<<<<

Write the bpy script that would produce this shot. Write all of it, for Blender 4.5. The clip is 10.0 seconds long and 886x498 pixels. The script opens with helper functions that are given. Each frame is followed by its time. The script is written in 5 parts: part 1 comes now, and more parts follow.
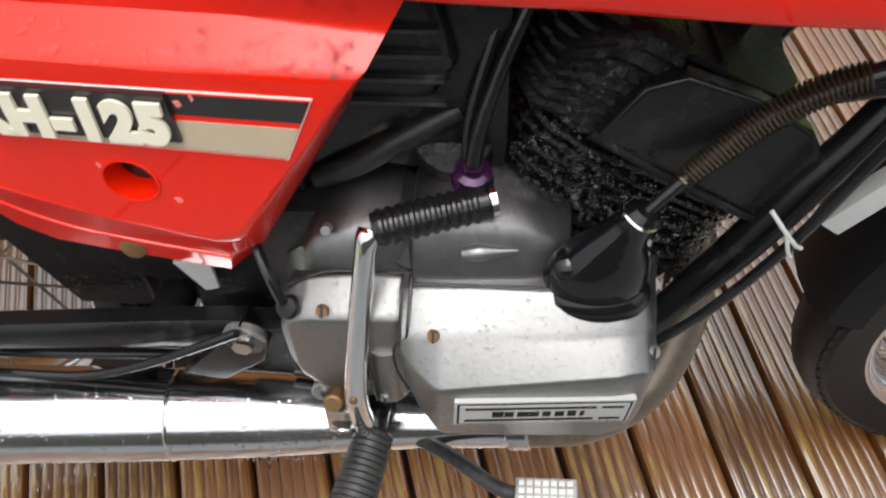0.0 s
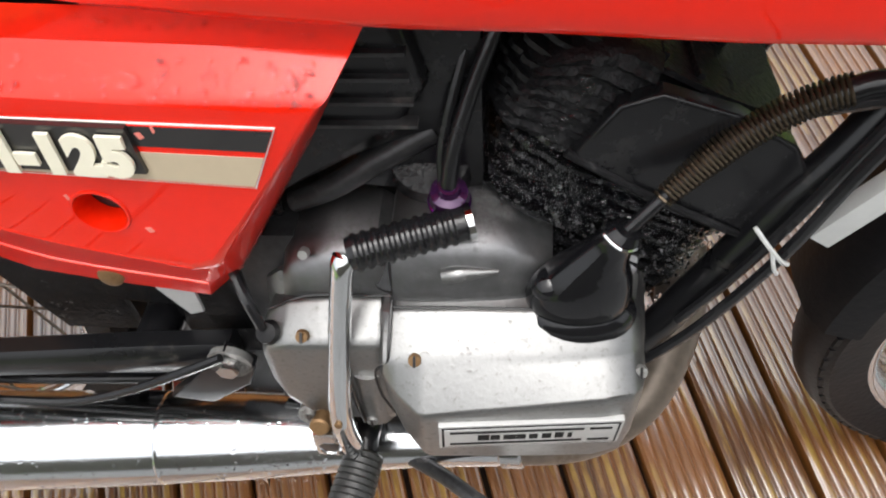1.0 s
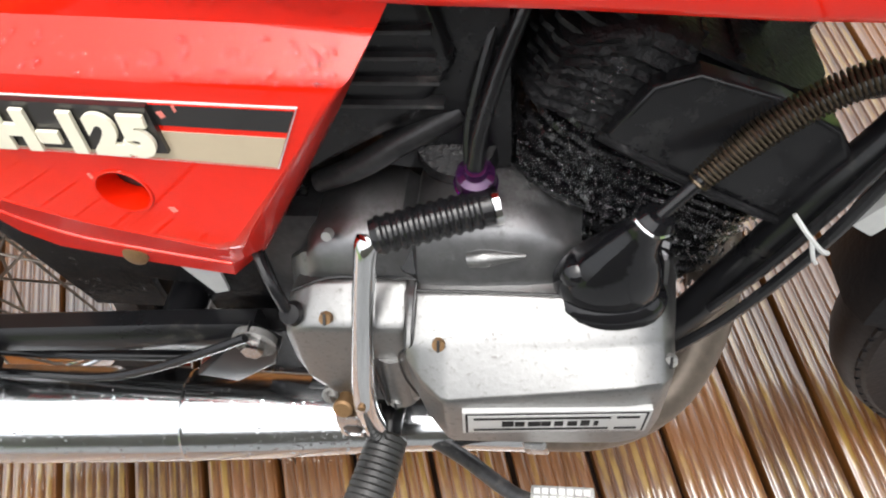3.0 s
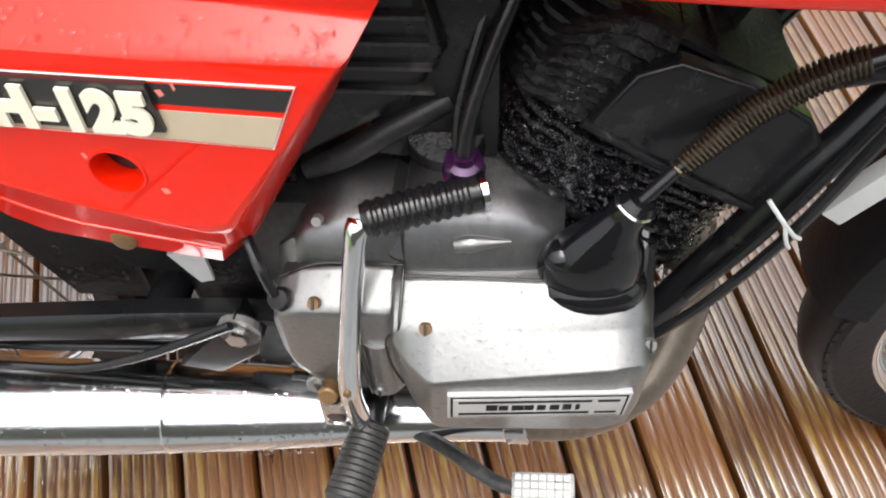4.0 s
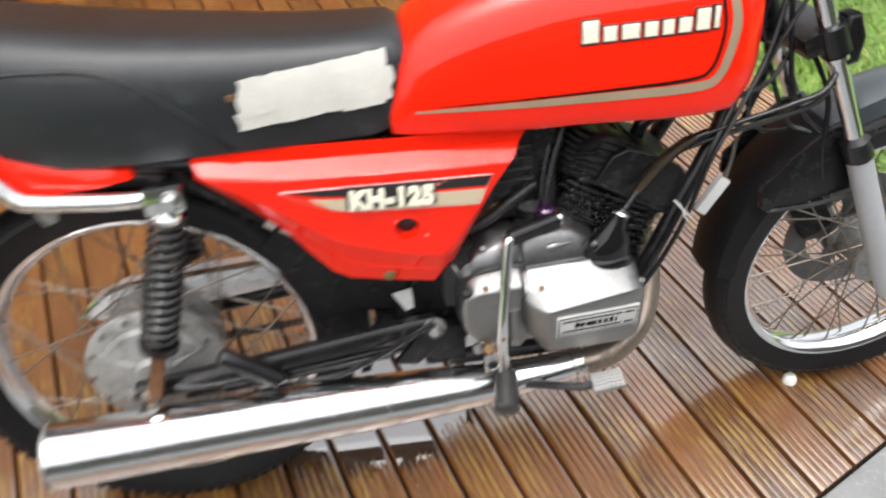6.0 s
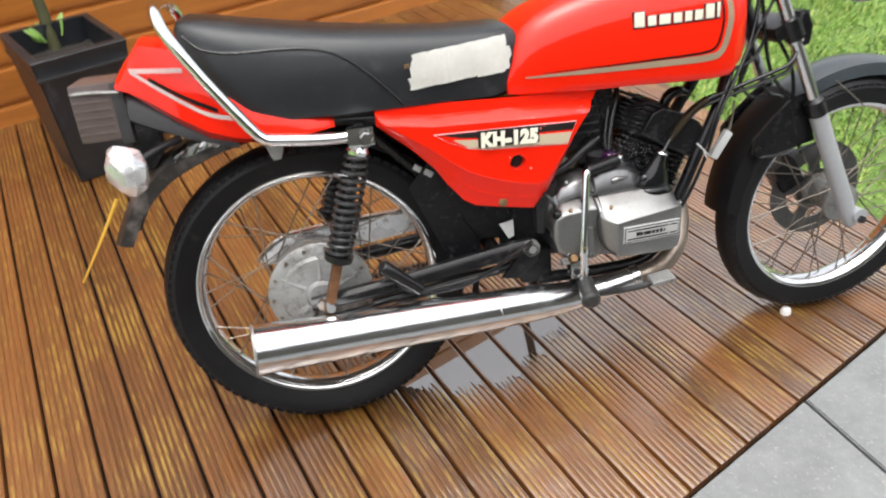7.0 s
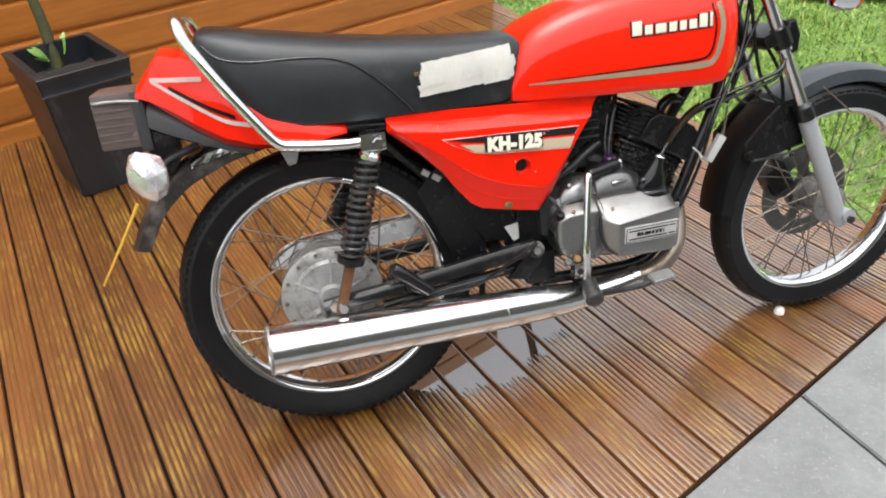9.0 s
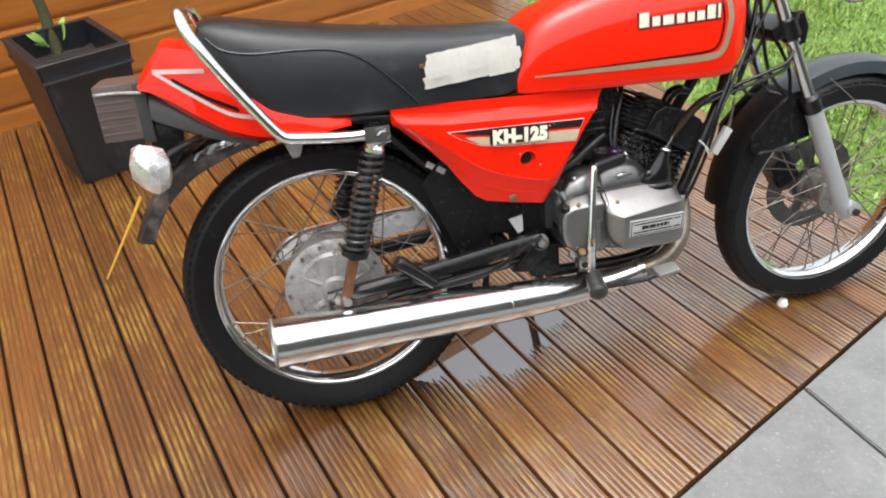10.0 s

>>>>

Aim = Repeat the listing verbatim. Skip the pictures.

Response below =
Write the bpy script that would produce this shot. Write all of it, for Blender 4.5. The clip is 10.0 seconds long and 886x498 pixels. The script opens with helper functions that are given. Each frame is followed by its time. The script is written in 5 parts: part 1 comes now, and more parts follow.
0.0 s
1.0 s
3.0 s
4.0 s
6.0 s
7.0 s
9.0 s
10.0 s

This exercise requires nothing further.